___ EXERCISE DATA ___

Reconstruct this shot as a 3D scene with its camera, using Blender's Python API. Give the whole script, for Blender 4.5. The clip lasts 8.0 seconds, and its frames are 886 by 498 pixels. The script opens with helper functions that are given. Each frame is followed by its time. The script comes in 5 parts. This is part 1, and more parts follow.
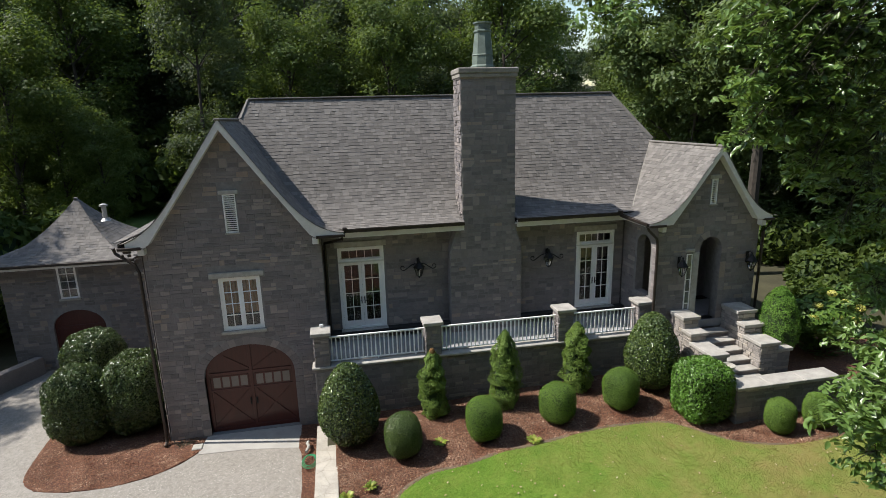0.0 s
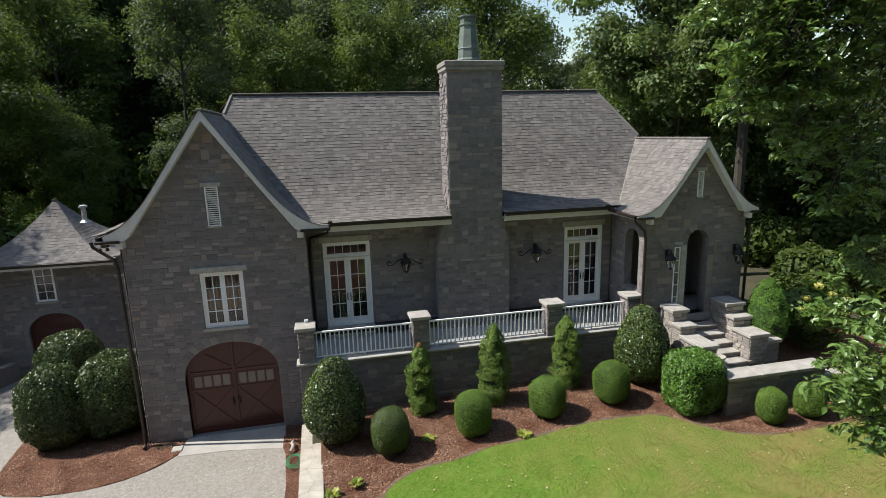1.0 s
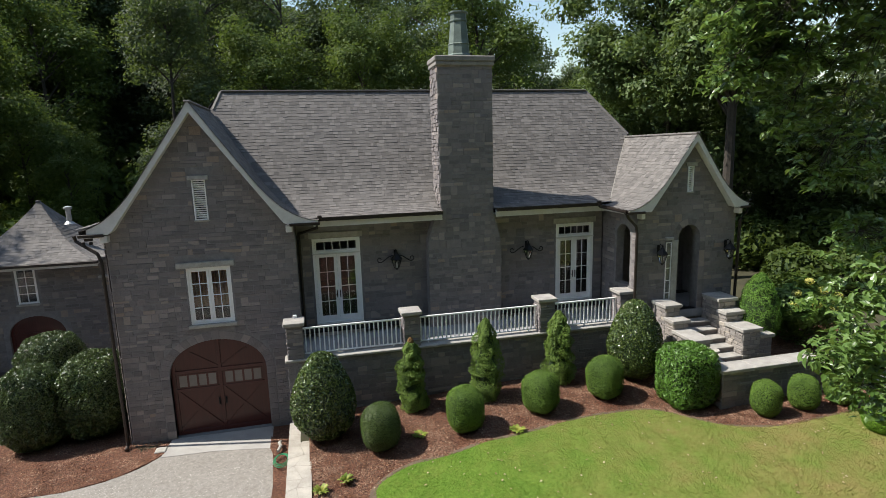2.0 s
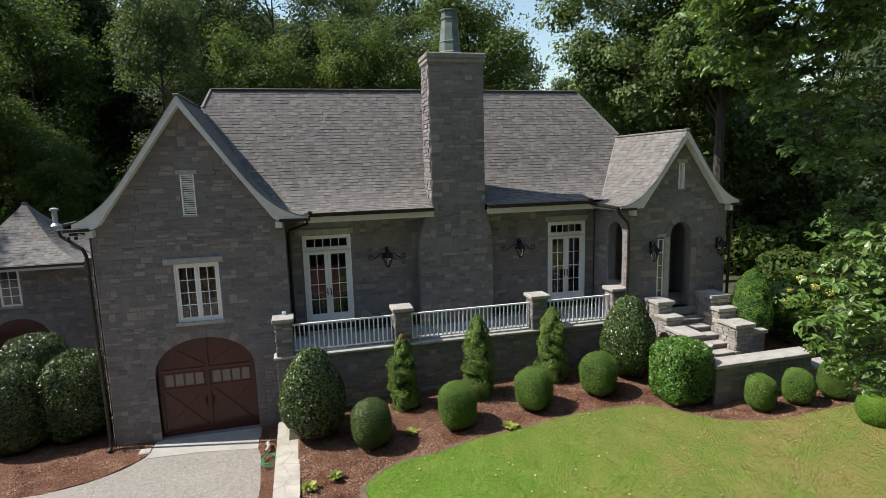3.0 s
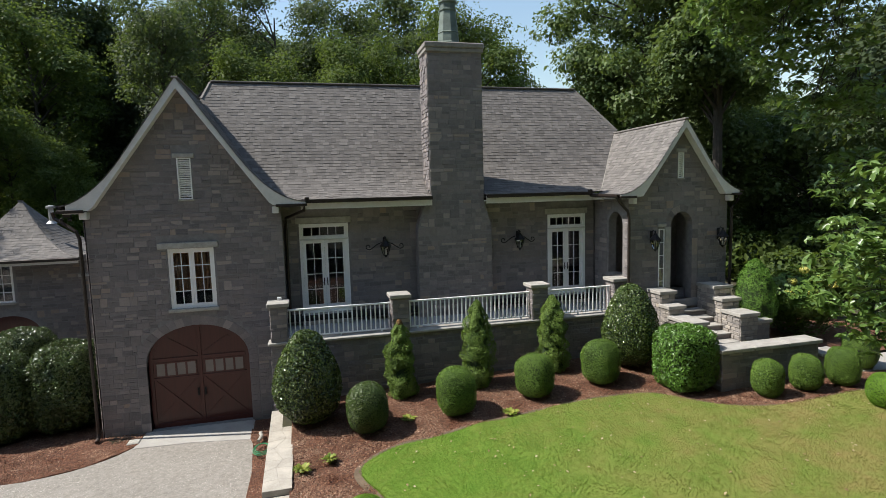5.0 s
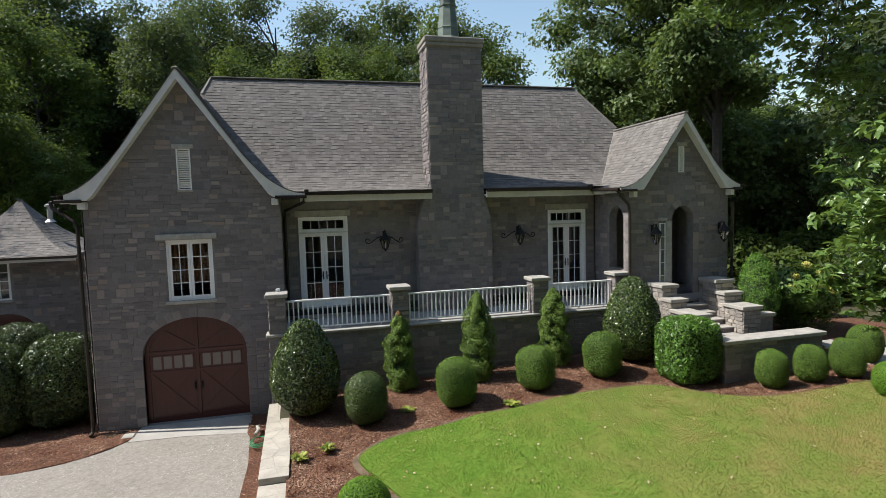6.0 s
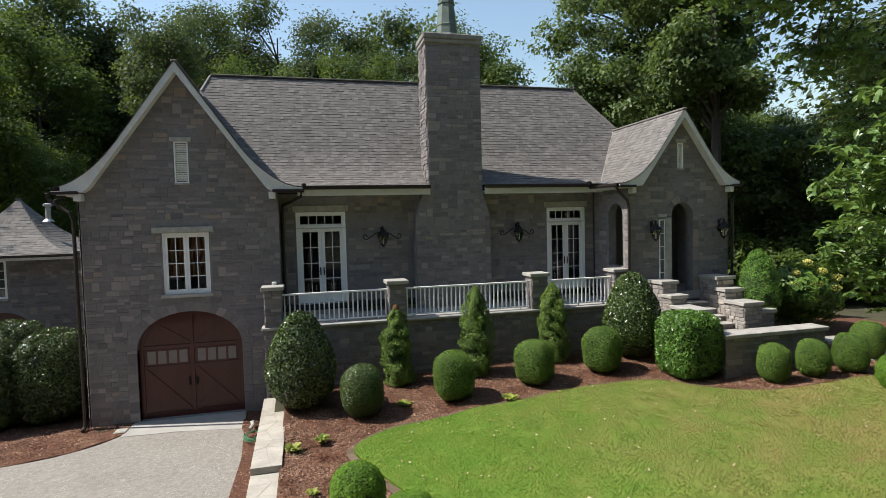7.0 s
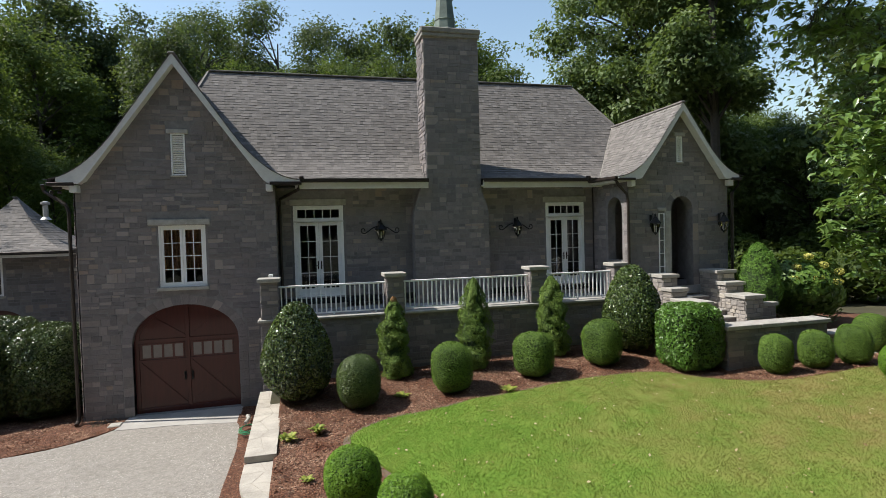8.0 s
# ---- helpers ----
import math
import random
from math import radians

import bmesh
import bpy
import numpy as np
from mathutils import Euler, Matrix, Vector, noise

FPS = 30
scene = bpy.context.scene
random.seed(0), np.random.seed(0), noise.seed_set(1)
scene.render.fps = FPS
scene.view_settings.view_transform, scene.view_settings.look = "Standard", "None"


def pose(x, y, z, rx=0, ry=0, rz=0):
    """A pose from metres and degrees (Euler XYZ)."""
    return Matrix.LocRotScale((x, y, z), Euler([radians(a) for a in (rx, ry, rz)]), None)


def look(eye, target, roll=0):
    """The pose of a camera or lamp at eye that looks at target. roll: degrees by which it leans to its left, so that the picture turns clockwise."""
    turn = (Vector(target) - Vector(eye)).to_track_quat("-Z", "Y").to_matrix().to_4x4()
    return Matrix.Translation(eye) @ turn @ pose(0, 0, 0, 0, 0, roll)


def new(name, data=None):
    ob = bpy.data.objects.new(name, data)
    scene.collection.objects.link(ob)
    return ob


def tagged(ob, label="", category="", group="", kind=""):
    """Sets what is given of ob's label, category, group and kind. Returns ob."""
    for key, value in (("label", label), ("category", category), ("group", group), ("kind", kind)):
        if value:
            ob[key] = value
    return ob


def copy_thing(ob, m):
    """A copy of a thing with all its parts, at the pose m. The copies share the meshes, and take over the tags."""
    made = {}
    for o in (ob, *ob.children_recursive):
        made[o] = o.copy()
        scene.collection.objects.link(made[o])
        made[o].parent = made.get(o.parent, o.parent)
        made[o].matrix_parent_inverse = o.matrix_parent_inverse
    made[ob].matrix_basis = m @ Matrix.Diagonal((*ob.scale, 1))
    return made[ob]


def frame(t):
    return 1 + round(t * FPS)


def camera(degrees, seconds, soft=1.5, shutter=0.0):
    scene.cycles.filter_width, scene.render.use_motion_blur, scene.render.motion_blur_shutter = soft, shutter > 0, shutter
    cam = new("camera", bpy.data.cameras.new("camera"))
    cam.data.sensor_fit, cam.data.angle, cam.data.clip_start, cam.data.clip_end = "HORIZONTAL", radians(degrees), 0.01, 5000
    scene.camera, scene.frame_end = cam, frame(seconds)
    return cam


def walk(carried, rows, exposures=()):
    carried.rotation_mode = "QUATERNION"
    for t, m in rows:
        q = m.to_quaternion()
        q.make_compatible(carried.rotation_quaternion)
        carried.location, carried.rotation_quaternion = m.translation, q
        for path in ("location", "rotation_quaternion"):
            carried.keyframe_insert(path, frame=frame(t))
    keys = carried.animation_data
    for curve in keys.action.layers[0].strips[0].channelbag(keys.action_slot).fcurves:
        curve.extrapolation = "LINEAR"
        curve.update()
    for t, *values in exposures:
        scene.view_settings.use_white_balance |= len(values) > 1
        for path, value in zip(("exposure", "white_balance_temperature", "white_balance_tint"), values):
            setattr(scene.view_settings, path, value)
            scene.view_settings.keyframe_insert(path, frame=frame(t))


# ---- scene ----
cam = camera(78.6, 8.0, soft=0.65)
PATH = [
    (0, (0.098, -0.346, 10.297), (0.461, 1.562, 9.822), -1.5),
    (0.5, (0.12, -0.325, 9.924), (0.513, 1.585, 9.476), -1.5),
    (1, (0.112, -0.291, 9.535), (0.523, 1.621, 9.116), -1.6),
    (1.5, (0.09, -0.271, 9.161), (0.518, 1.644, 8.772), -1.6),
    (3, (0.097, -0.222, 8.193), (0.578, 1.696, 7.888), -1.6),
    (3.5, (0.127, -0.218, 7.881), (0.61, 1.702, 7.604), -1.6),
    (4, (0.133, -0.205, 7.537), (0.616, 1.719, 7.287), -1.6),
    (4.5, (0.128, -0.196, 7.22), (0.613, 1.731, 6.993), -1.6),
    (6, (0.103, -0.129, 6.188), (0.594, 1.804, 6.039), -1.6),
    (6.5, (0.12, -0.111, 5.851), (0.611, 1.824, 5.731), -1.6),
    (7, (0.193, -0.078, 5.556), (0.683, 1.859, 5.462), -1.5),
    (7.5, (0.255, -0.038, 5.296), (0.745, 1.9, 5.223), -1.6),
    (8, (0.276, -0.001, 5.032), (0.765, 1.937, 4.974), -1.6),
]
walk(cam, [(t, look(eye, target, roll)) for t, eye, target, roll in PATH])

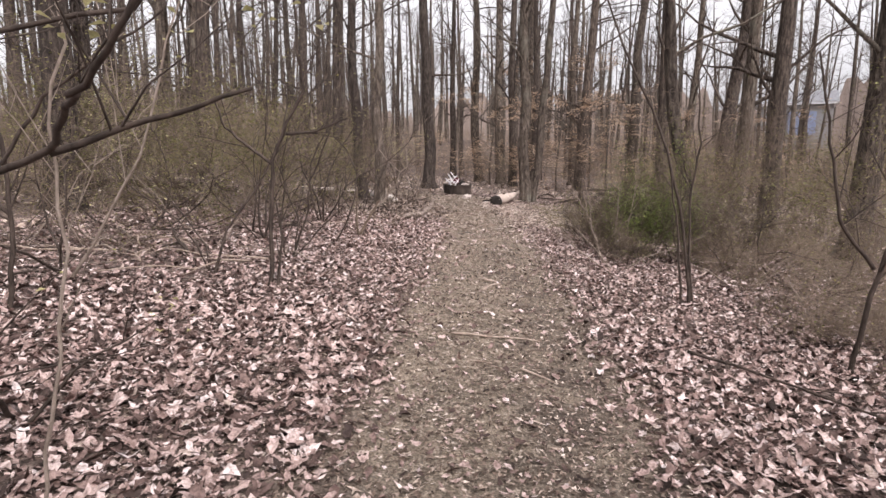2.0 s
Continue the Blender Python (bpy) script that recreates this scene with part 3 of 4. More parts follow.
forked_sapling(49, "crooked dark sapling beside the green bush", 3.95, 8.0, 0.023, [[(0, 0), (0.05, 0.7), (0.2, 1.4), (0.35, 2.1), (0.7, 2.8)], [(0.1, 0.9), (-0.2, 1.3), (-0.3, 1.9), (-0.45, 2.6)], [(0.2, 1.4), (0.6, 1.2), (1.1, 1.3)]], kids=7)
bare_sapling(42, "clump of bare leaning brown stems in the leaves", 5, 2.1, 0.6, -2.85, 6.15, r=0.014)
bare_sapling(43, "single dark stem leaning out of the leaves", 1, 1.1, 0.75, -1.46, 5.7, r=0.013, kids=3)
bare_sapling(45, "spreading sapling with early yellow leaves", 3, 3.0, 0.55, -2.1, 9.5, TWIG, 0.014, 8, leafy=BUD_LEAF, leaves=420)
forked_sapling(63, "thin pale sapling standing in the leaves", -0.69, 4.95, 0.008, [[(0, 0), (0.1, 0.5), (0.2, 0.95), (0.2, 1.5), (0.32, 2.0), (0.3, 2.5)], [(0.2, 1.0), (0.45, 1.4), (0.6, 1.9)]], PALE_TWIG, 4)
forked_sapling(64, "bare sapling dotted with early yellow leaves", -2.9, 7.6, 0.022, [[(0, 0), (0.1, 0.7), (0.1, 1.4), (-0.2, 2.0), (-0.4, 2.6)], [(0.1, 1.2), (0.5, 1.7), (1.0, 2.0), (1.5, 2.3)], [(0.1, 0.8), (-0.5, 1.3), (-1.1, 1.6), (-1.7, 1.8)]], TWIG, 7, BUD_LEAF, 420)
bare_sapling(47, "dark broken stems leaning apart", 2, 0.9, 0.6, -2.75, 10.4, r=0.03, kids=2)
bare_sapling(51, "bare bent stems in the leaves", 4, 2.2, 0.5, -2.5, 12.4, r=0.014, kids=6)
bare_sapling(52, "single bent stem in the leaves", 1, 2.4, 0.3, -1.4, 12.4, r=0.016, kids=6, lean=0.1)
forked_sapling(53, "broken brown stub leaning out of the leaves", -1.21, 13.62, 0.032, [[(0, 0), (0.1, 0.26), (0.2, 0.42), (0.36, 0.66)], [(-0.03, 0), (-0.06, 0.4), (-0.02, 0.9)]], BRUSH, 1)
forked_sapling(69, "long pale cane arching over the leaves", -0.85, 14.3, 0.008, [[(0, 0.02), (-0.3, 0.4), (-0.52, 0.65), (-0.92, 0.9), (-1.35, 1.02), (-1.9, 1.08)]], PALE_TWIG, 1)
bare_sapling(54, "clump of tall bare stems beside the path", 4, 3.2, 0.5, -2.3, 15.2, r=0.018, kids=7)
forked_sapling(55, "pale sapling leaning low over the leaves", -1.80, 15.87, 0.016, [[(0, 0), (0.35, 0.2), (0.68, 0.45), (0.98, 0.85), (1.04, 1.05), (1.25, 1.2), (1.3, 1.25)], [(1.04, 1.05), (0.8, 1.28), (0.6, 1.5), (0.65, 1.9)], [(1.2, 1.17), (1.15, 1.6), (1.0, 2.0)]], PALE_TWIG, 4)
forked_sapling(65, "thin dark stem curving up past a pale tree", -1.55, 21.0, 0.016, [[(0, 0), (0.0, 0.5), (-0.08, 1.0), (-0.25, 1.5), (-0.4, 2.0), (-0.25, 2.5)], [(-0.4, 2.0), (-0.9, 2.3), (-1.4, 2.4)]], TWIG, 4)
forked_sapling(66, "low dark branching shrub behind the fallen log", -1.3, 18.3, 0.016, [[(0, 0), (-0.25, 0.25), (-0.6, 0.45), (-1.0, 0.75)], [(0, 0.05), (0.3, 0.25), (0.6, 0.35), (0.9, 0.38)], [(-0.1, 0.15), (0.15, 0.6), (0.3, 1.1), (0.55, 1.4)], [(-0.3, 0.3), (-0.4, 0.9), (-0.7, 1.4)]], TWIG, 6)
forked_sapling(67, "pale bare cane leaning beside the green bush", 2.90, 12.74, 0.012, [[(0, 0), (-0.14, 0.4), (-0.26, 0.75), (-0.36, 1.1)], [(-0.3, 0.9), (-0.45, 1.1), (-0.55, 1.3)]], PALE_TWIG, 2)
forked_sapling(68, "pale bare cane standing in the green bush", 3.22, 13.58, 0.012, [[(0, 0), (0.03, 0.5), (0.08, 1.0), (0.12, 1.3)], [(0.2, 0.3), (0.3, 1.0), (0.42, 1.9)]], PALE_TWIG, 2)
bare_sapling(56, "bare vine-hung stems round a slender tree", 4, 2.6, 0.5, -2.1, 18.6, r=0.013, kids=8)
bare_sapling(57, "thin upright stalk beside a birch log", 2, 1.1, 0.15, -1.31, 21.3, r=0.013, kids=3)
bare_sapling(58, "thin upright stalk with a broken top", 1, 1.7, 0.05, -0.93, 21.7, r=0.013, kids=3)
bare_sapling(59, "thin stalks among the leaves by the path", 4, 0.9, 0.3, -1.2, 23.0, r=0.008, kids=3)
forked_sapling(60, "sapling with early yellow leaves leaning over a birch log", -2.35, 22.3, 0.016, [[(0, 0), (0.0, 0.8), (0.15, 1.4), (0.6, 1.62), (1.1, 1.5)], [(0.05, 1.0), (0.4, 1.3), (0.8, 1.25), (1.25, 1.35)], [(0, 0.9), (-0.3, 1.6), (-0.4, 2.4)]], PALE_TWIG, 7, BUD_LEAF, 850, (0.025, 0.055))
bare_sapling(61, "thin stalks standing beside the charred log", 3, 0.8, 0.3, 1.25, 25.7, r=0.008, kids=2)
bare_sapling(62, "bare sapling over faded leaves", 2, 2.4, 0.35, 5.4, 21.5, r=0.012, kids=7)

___

### SHORT TASK
Where a line contains the string "link", extract that line.

### THE OUTPUT
    scene.collection.objects.link(ob)
        scene.collection.objects.link(made[o])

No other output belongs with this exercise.